И вот она уже снимает пальто с Тарасика в вестибюле глазной больницы. Ей дали пропуск. Хотя часы неурочные, но слово «учитель» открывает все двери, даже двери больницы.
— Ты, Тарасик, когда увидишь дедушку, шума не поднимай. Подойди тихонько и скажи: «Дедушка». Если хочешь, можешь дедушку поцеловать и подай лимон. Ты не потерял лимона? — шепотом наставляет Маргарита Ивановна Тарасика, пока они поднимаются вверх по лестнице.
Коридор. По коридору ходят больные. Вот дверь палаты. Она закрыта. Маргарита Ивановна крепко держит Тарасика за руку, в другой руке у него лимон. Осторожно, словно двери тоже больные и надо их поберечь, толкает их Маргарита Ивановна.

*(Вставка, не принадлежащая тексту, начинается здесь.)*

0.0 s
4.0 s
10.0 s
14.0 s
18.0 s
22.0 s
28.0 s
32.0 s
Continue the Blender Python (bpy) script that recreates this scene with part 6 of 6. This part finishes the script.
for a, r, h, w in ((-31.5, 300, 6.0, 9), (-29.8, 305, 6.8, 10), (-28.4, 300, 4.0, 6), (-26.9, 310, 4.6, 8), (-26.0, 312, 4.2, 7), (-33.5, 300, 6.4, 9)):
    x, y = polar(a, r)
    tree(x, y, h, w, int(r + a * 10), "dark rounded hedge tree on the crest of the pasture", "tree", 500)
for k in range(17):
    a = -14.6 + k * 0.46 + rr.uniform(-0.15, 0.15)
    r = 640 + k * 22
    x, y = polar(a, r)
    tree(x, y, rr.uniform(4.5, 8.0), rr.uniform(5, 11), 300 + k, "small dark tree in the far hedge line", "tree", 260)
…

Вечер. Он тихо льется в палату. Свет в палате еще не зажжен. В окне нежнейшая первая синева вечера. Издалека виднеются дрожащие дальние огни. Но разве мастер Искра их видит? Он, который и под землею видел, который знал цвет едва пробившейся первой травки, цвет всех океанов, хоть и не плавал по океанам; цвет всех огней, хоть близких, хоть дальних; свет лучей — их сияние, голубое и красное…
А теперь он слеп. Свет погас. Есть один только цвет: черный. И сколько ни просит врач:
— Больной, откройте глаза. На секунду. Комната затемнена, поглядите только на лампу — проверим зрение, — дедушка не хочет раскрыть обожженных глаз. Зачем? Он знает: слеп. А если слеп, стало быть, мертв мастер Искра. Тарас Тарасович живой, а мастера нет.

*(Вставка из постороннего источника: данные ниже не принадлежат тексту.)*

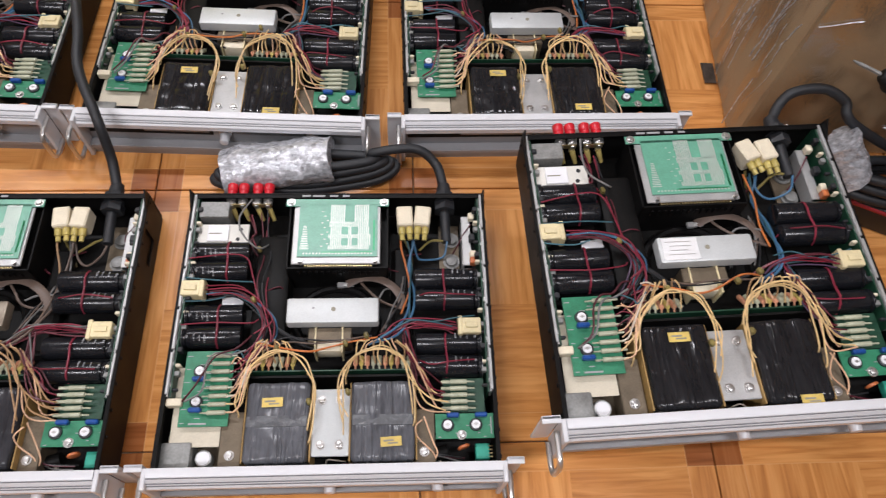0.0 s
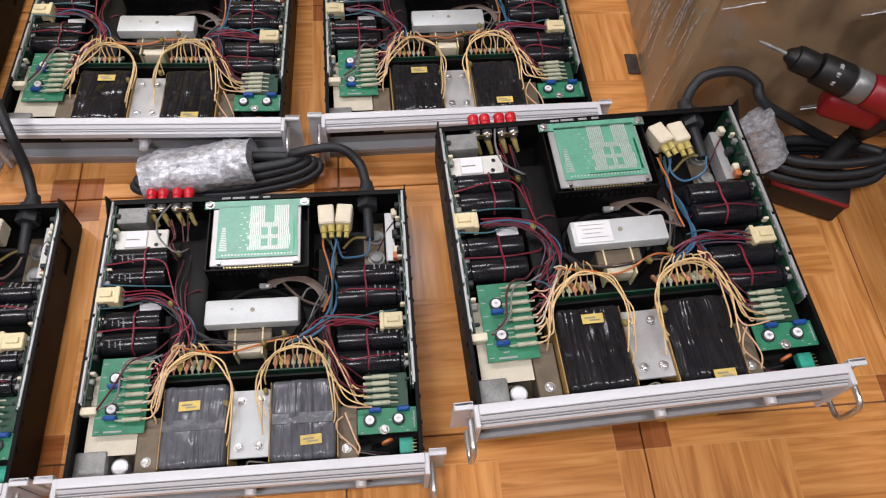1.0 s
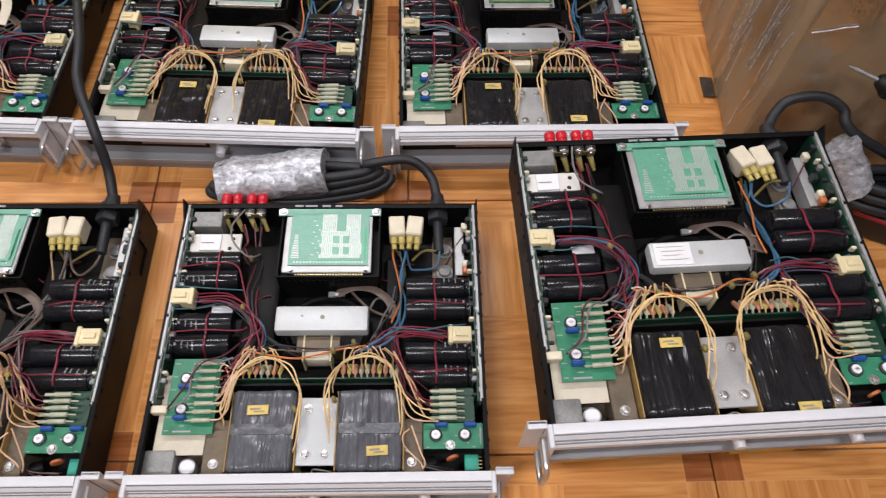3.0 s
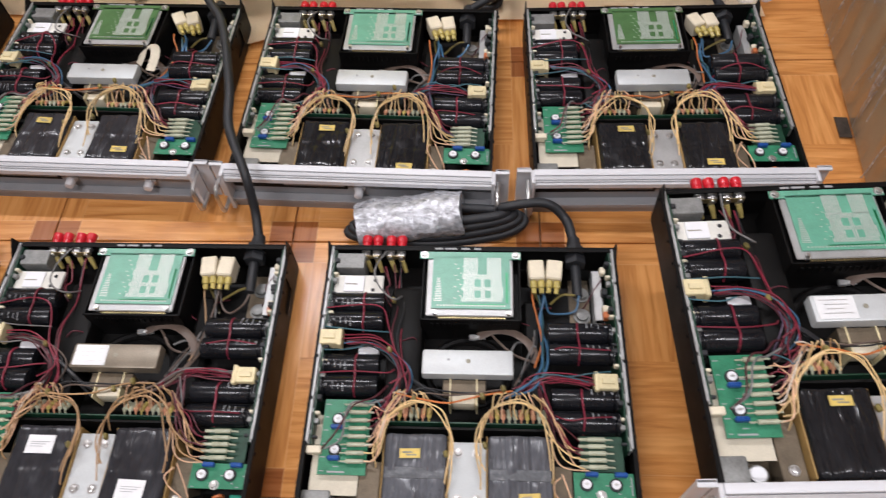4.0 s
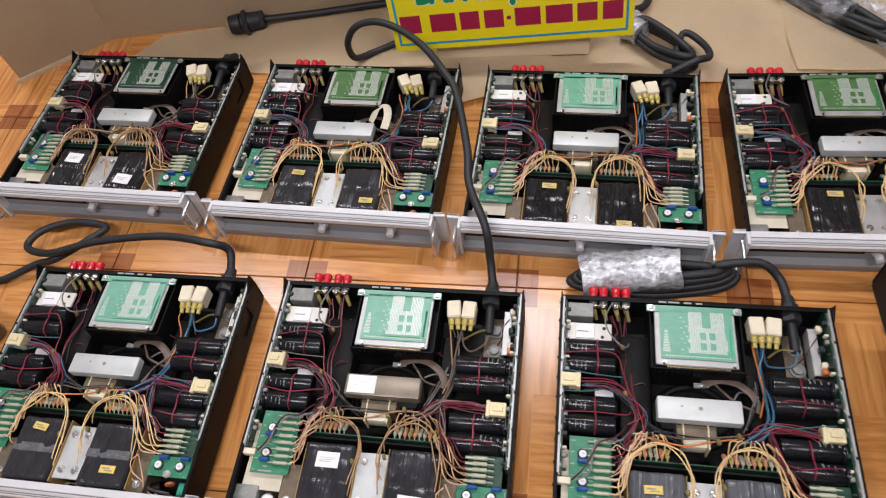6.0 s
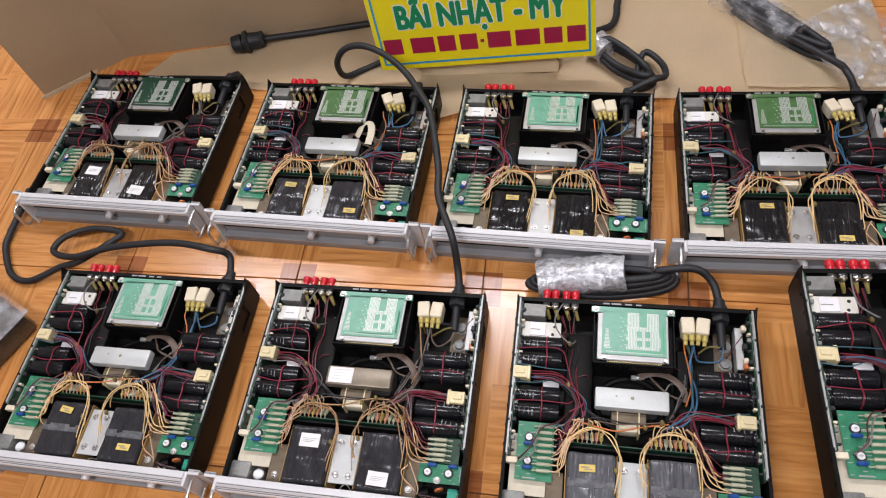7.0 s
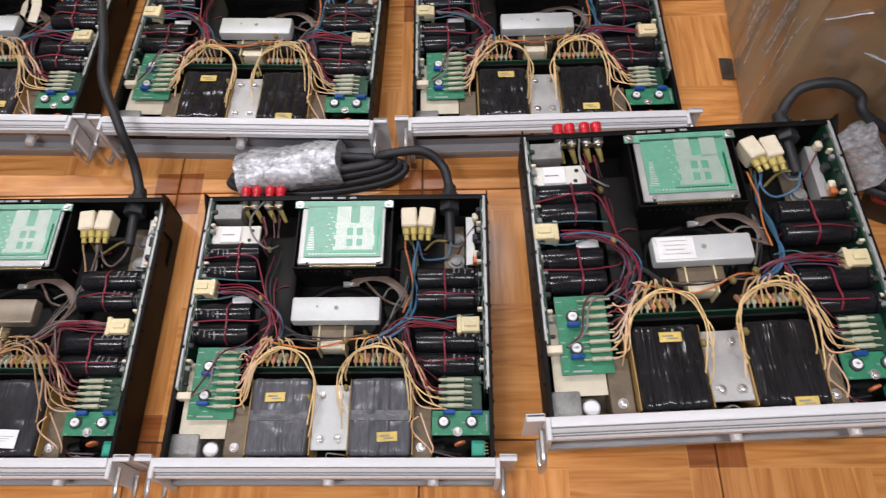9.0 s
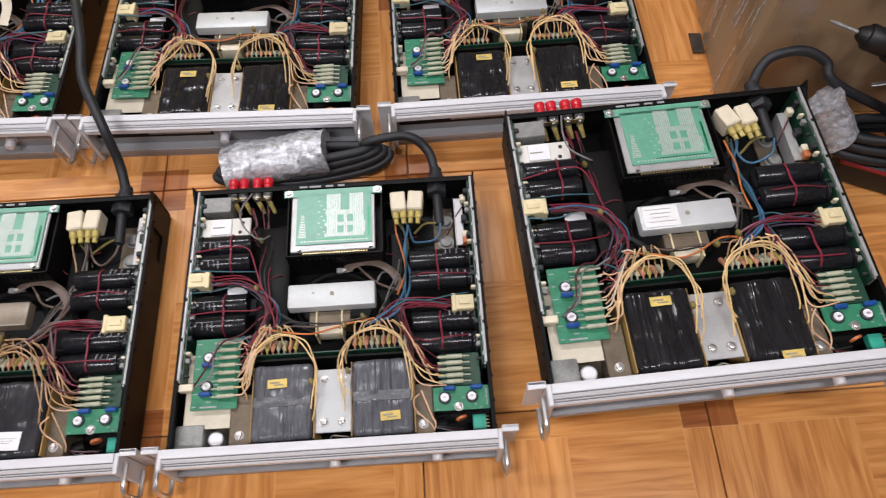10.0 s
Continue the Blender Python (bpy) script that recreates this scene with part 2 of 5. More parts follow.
def tile_material():
    """Glazed floor tile printed with a parquet design: a plank border, dark corner squares and a field of crossed planks."""
    m = bpy.data.materials.new("parquet_print_tile")
    m.use_nodes = True
    t = m.node_tree
    n, l = t.nodes, t.links
    bsdf = n["Principled BSDF"]
    co, info = n.new("ShaderNodeTexCoord"), n.new("ShaderNodeObjectInfo")
    sep = n.new("ShaderNodeSeparateXYZ")
    l.new(co.outputs["Object"], sep.inputs[0])

    def op(kind, a, b=None):
        q = n.new("ShaderNodeMath")
        q.operation = kind
        for i, v in enumerate((a, b)):
            if v is None:
                continue
            if isinstance(v, (int, float)):
                q.inputs[i].default_value = v
            else:
                l.new(v, q.inputs[i])
        return q.outputs[0]

    x, y = sep.outputs[0], sep.outputs[1]
    ax, ay = op("ABSOLUTE", x), op("ABSOLUTE", y)
    bx, by = op("GREATER_THAN", ax, TILE / 2 - 0.0395), op("GREATER_THAN", ay, TILE / 2 - 0.0395)
    corner = op("MULTIPLY", bx, by)
    # inner field: two by two squares, grain crossing
    quad = op("LESS_THAN", op("MULTIPLY", x, y), 0.0)
    along_y = op("ADD", op("MULTIPLY", bx, op("SUBTRACT", 1.0, by)), op("MULTIPLY", op("MULTIPLY", op("SUBTRACT", 1.0, bx), op("SUBTRACT", 1.0, by)), quad))

    def grain(sx, sy):
        v = n.new("ShaderNodeVectorMath")
        v.operation = "MULTIPLY_ADD"
        v.inputs[1].default_value = (sx, sy, 1)
        l.new(co.outputs["Object"], v.inputs[0])
        rnd = op("MULTIPLY", info.outputs["Random"], 40.0)
        comb = n.new("ShaderNodeCombineXYZ")
        l.new(rnd, comb.inputs[0])
        l.new(rnd, comb.inputs[1])
        l.new(comb.outputs[0], v.inputs[2])
        tex = n.new("ShaderNodeTexNoise")
        tex.inputs["Scale"].default_value, tex.inputs["Detail"].default_value, tex.inputs["Distortion"].default_value = 1, 5, 0.6
        l.new(v.outputs[0], tex.inputs["Vector"])
        return tex.outputs["Fac"]

    gx, gy = grain(7, 95), grain(95, 7)
    g = n.new("ShaderNodeMix")
    l.new(along_y, g.inputs["Factor"])
    l.new(gx, g.inputs["A"])
    l.new(gy, g.inputs["B"])
    ramp = n.new("ShaderNodeValToRGB")
    e = ramp.color_ramp.elements
    e[0].position, e[0].color = 0.30, (0.43, 0.165, 0.045, 1)
    e[1].position, e[1].color = 0.66, (0.69, 0.325, 0.105, 1)
    mid = e.new(0.46)
    mid.color = (0.57, 0.24, 0.068, 1)
    l.new(g.outputs["Result"], ramp.inputs[0])
    dark = n.new("ShaderNodeMix")
    dark.data_type = "RGBA"
    l.new(corner, dark.inputs["Factor"])
    l.new(ramp.outputs[0], dark.inputs["A"])
    mult = n.new("ShaderNodeMix")
    mult.data_type, mult.blend_type = "RGBA", "MULTIPLY"
    mult.inputs["Factor"].default_value = 1
    mult.inputs["B"].default_value = (0.52, 0.40, 0.40, 1)
    l.new(ramp.outputs[0], mult.inputs["A"])
    l.new(mult.outputs["Result"], dark.inputs["B"])
    # thin printed joints between planks
    px = op("LESS_THAN", op("ABSOLUTE", op("SUBTRACT", ax, TILE / 2 - 0.0395)), 0.0008)
    py = op("LESS_THAN", op("ABSOLUTE", op("SUBTRACT", ay, TILE / 2 - 0.0395)), 0.0008)
    line = op("MINIMUM", op("ADD", px, py), 1.0)
    lined = n.new("ShaderNodeMix")
    lined.data_type = "RGBA"
    l.new(op("MULTIPLY", line, 0.35), lined.inputs["Factor"])
    l.new(dark.outputs["Result"], lined.inputs["A"])
    lined.inputs["B"].default_value = (0.70, 0.40, 0.18, 1)
    hsv = n.new("ShaderNodeHueSaturation")
    val = n.new("ShaderNodeMapRange")
    val.inputs["To Min"].default_value, val.inputs["To Max"].default_value = 0.9, 1.1
    l.new(info.outputs["Random"], val.inputs["Value"])
    l.new(val.outputs[0], hsv.inputs["Value"])
    l.new(lined.outputs["Result"], hsv.inputs["Color"])
    l.new(hsv.outputs[0], bsdf.inputs["Base Color"])
    smear = n.new("ShaderNodeTexNoise")
    smear.inputs["Scale"].default_value, smear.inputs["Detail"].default_value = 9, 5
    l.new(co.outputs["Object"], smear.inputs["Vector"])
    rr = n.new("ShaderNodeMapRange")
    rr.inputs["To Min"].default_value, rr.inputs["To Max"].default_value = 0.10, 0.30
    l.new(smear.outputs["Fac"], rr.inputs["Value"])
    l.new(rr.outputs[0], bsdf.inputs["Roughness"])
    bp = n.new("ShaderNodeBump")
    bp.inputs["Strength"].default_value, bp.inputs["Distance"].default_value = 0.08, 0.002
    l.new(smear.outputs["Fac"], bp.inputs["Height"])
    l.new(bp.outputs[0], bsdf.inputs["Normal"])
    return m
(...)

Маргарита Ивановна и Тарасик входят в палату.
Они ищут дедушку. Стоя на пороге палаты, они оглядывают койки. Вот молодой парнишка в черных очках сидит на кровати и что-то тихо-тихо поет. Вот, отвернувшись к стене, лежит какой-то древний старик с седой бородой…
— Подойди же к дедушке, — говорит Маргарита Ивановна.
— Это не мой, — шепотом отвечает Тарасик.
Внимательно и серьезно, наклонив голову, мальчик глядит вперед, его рука в руке Маргариты Ивановны. Тут нет его дедушки. Вон там на койке в углу какой-то старик с обожженной красной щекой, рядом с ним тетенька.
И вдруг старик стонет:
— Пить! Подай водицы!
Это дедушка. Даже голос дедушкин вовсе не тот, что знал когда-то Тарасик. Но он угадывает: старик с обожженной щекой — его дед. Он это слышит не слухом, а страхом, тревогой и горем. Твердо шагнув вперед, оторвавшись от Маргариты Ивановны, он идет к окну, где койка того старика, которым стал его дедушка. И тихо, спокойно говорит не «здравствуй», а: «Дедушка. Вот. Я принес тебе лимон».
— Тарасик! — И дедушка вдруг открывает глаза. Глаза, которым так больно от света, что до сих пор он ни разу не посмел их открыть, даже в той темной комнате, куда его водили врачи. — Тарасик! — говорит дедушка и закрывает глаза. Но в ту короткую минуту, когда он от неожиданности их раскрыл, он увидел свет за окном и дальние огоньки. Ласковый цвет кобальта, цвет размытый, нежный, и сияние дальней первой звезды. Из этого света, из боли, в обожженные глаза дедушки глянул Тарасик.
— Не внук он мне, звездный сын он мне, — непонятно забормотал дедушка.
Стало быть, мастер Искра видит. Он зрячий! Он жив. Не ослеп.